4. **DenseNet-264**: The largest variant with 264 layers, designed for tasks requiring extensive feature extraction.

### Advantages of DenseNet

- **Parameter Efficiency**: Requires fewer parameters than comparable networks due to feature reuse, which reduces redundancy.
- **Improved Feature Propagation**: Easier to train because of improved feature flow and gradients throughout the network.
- **Feature Reuse**: Makes the network compact and efficient, which also leads to improvements in training speed and reduced overfitting.

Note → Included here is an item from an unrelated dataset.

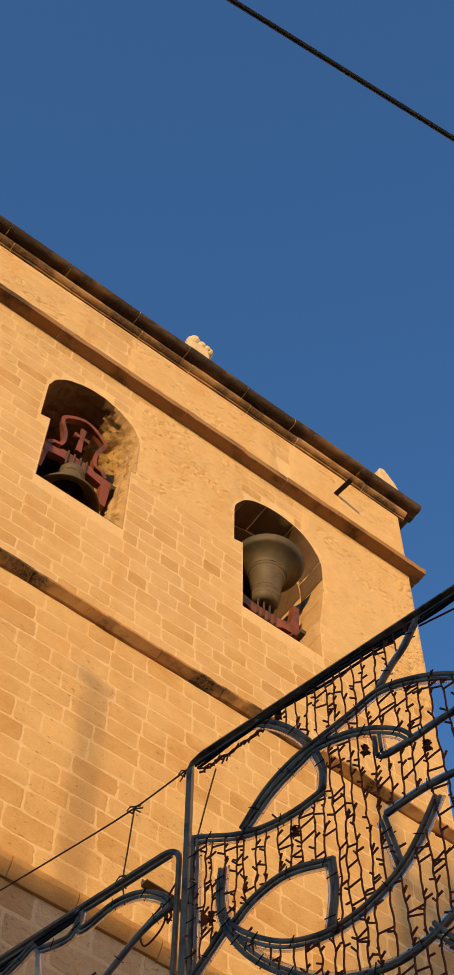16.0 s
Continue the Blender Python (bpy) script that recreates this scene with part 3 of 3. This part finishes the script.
# carrying cord with its hangers and knots
bm = bmesh.new()
cord = [(0.0, 7.22), (1.4, 7.10), (2.47, 7.03), (2.90, 7.00), (3.5, 6.94), (4.17, 6.89), (4.57, 6.87), (4.9, 6.90)]
sweep(bm, [on_panel(p.x, p.y) for p in spline([(u, z, 0) for u, z in cord], 0.06)], 0.0042, 5)
cord_ob = tagged(ob_of("support_cord", bm, M_CORD), "thin brown cord from tower to light panels", "cord")
for pts in (
    [(4.60, 6.87), (4.585, 6.62), (4.575, 6.44), (4.60, 6.28)],
    [(2.945, 7.0), (2.935, 6.7), (2.93, 6.44)],
    [(5.06, 6.78), (5.02, 6.62), (4.975, 6.42)],
):
    bm = bmesh.new()
    sweep(bm, [on_panel(p.x, p.y, 0.004) for p in spline([(u, z, 0) for u, z in pts])], 0.0036, 5)
    part("hanger", bm, M_CORD, cord_ob)
for u, z, s in ((4.60, 6.87, 1.0), (2.92, 7.0, 1.5), (4.585, 6.44, 1.1), (2.93, 6.44, 1.3), (3.33, 6.95, 0.6), (4.89, 6.89, 0.9)):
    r = random.Random(int(u * 100))
    bm = bmesh.new()
    loop = [on_panel(u + 0.028 * s * math.cos(a) * (1 + 0.3 * math.sin(3 * a)), z + 0.016 * s * math.sin(a), 0.012 * math.sin(2 * a)) for a in [k * 0.7 for k in range(18)]]
    sweep(bm, loop, 0.004 * (0.7 + 0.3 * s), 5)
    for _ in range(2):
        a = r.uniform(3.5, 6.0)
        sweep(bm, [on_panel(u, z), on_panel(u + 0.05 * s * math.cos(a), z + 0.05 * s * math.sin(a), 0.01)], 0.0036, 5)
    part("knot", bm, M_CORD, cord_ob)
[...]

### Disadvantages of DenseNet

- **Memory Intensive**: Despite fewer parameters, the dense connections increase memory usage, which can be a challenge for very deep networks.
- **Computational Complexity**: The concatenation of feature maps can lead to computational inefficiency in terms of speed when compared to other architectures.
- **Scalability Issues**: While small to medium scale models are highly efficient, scaling up DenseNets (e.g., beyond DenseNet-264) introduces significant challenges.

### Key Properties of DenseNet

- **Dense Connectivity**: Every layer is connected to every other layer in a feed-forward manner.
- **Conservative Feature Use**: Reduces the number of features learned independently by each layer, relying instead on features passed through its dense connections.
- **Efficient Training**: Due to lower numbers of parameters and effective reuse of features, DenseNets often require less time to converge to optimal solutions.

DenseNet's design makes it an exceptional choice for many image processing tasks, where efficiency and effective deep learning are paramount. Its unique approach to connectivity and feature reuse set it apart from other architectures, continuing to influence the development of new deep learning models.